I come across new sources often. The few that I will mention are: (In no particular order) The Nation Magazine, TruthOut.org, Aljazeera, kpfk.org public-funded, corporate free radio, (90.7FM in the Los Angeles area & surrounding communities), BBC World News, Common Dreams, For Harriet. Crunk Feminist Collective, The Feminist Wire, Rhandi Rhodes.com, RH Reality Check, The Huffington Post, Huff Post Black Voices, The Progressive Radio Network, Counter Current News, American Public Health Association's The Nation's Health and Public Health Newswire, Mother Jones, New Politics Magazine, Ms. Magazine, Bitch Magazine, International Planned Parenthood Federation, Women of Color Network, Bluestockings Magazine, On The Issues Magazine, Black Agenda Report, The Raw Story, Cultures of Resistance, Reader Supported News, Daily Kos, PBS News Wire, Reuters, The Independent, The Guardian.

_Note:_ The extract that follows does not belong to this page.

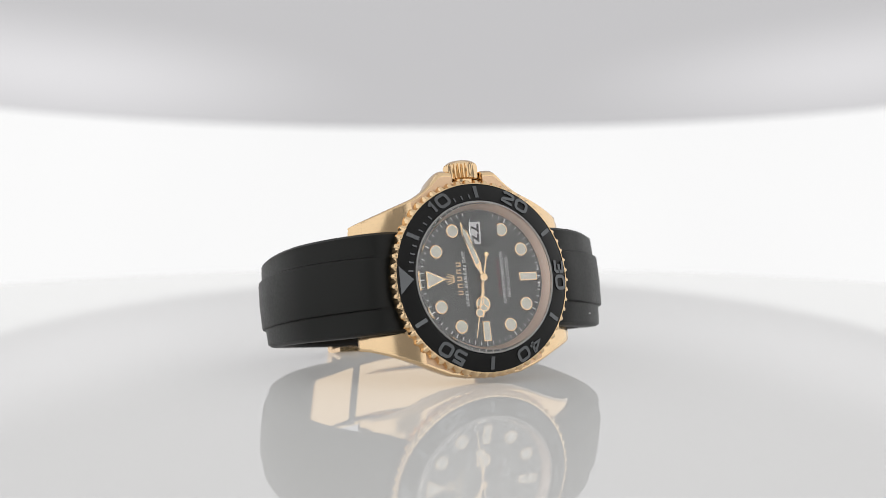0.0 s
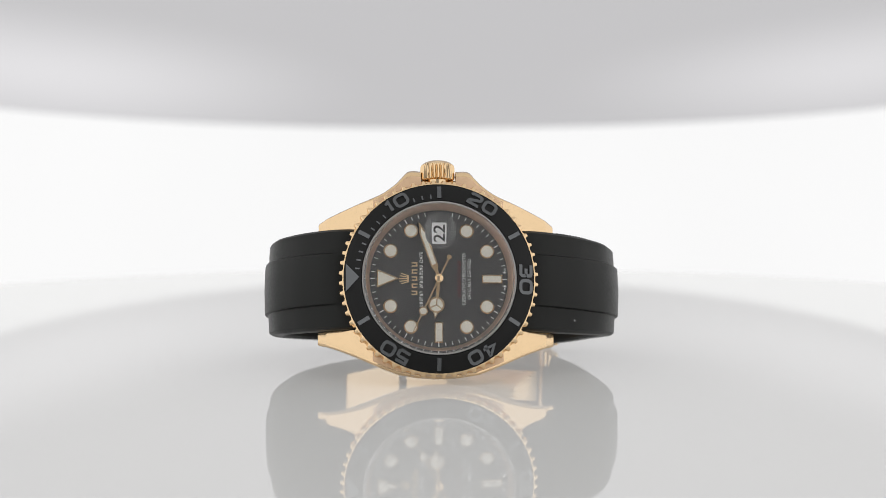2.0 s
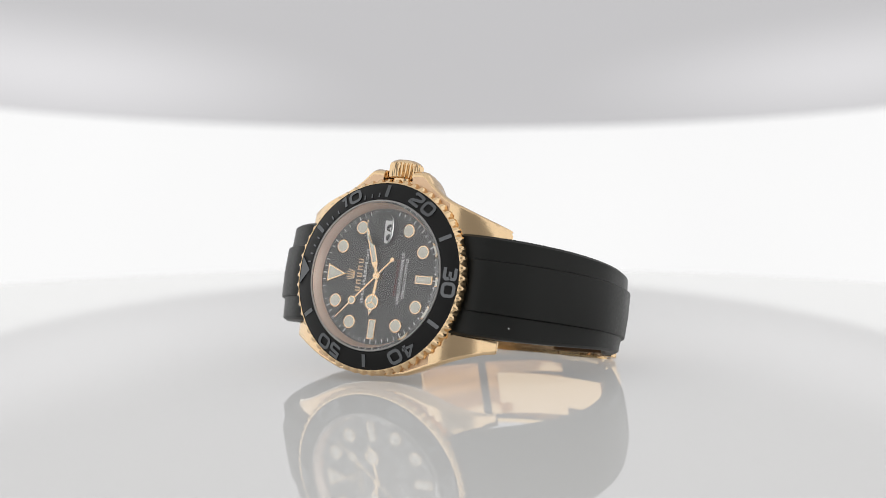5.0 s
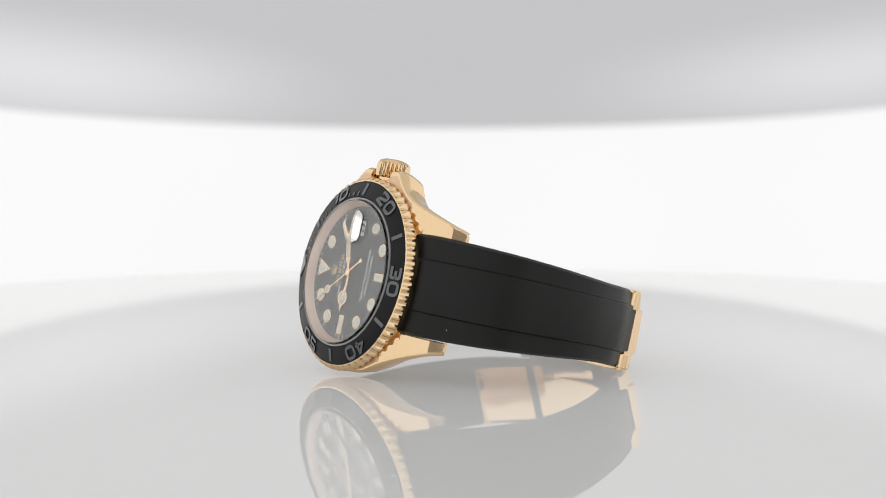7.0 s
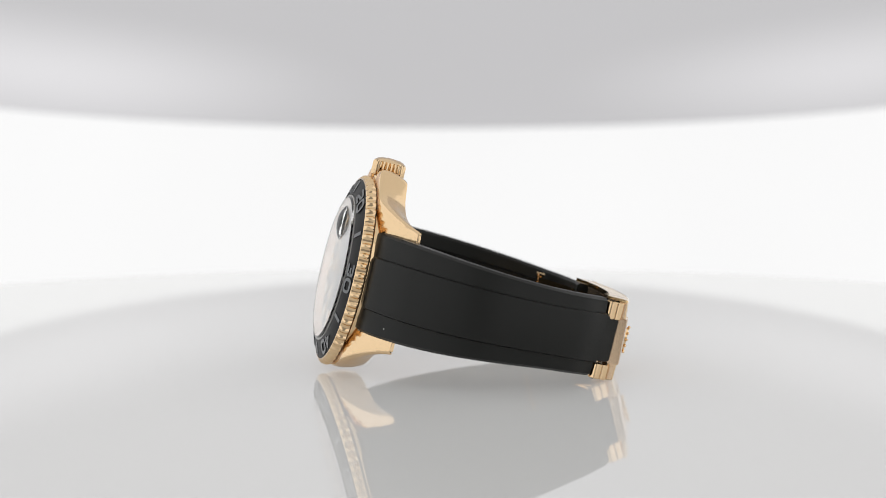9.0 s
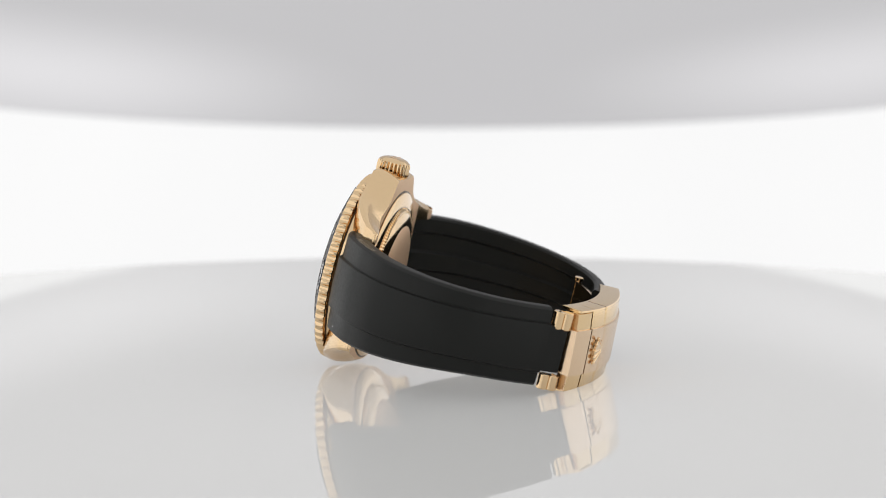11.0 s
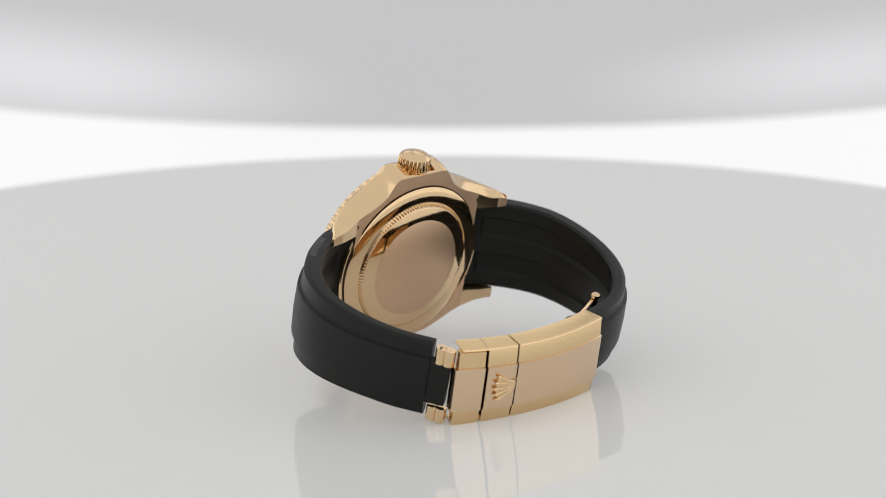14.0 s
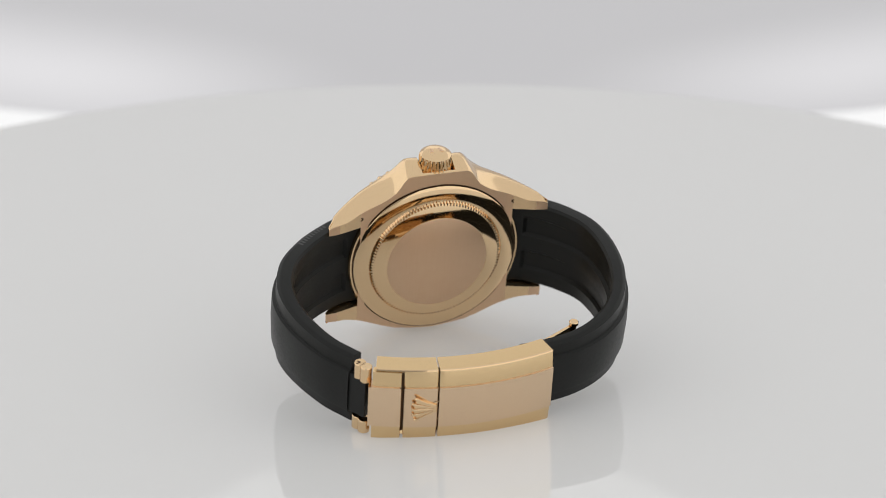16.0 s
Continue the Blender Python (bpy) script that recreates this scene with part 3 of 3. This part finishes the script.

Other websites, think tanks, and social media sites of these organizations, which are updated often: Health Equity Institute, AWID women's rights, National Partnership For Women, Institute for New Economic Thinking, Socialist Alliance, Guerilla Feminism, SOLIDARITY: a socialist, feminist, anti-racist organization, Economic Policy Institute, Institute for Latin American Studies, CODE RED for gender justice, 1804 Caribbean Voices,
My tip: Subscribe to as many alternative sources as possible and follow these sites on social media. The amount of information is astounding, and you will never hear about the topics during the mainstream media news cycle.
What kind of music do you listen to? What are some of your favorite foods?
I'm of Caribbean heritage and my step family is West African, which means that I was exposed to a wide variety of music all of my life. I have a genuine love for music, and often be the first person that you will spot on the dance floor. I listen to soca, calypso, reggae, reggae-ton, dancehall, zouk, merengue, soul, r&B. funk, afrobeat, highlife, rock/alternative rock, and some hip hop (when one can find artists or songs void of misogynist lyrics). Either way, I have quite eclectic ears.
I am a Vegetarian, and some of my favorite foods are those from Caribbean cuisine: Johnny cakes, curry dishes, jerk dishes, and tarts (coconut, pineapple, and guava) which are popular deserts in the Virgin Islands. I am also quite partial to Italian pasta dishes, Greek salads, and many other cuisines. Now, when it comes to food addictions, I am addicted to avocados (Pears to all my Caribbean folks!), cashews, bananas, and Nori seaweed.
What (apolitical thing) makes you happy? What are your hobbies or interests?
I'm the quintessential nerd, so finding a quiet space and the time to read at my leisure makes me very happy. Also, while in a quiet space, I like to write poetry or journal entries. Perhaps one day I will publish my memoirs. My other hobbies include cooking and trying out new recipes, listening to music and dancing like nobody is watching --- even if I'm in a room filled with people, relaxing on the beach, going hiking, traveling -- especially to international destinations!, and crafting-- which includes making jewelry and accessories.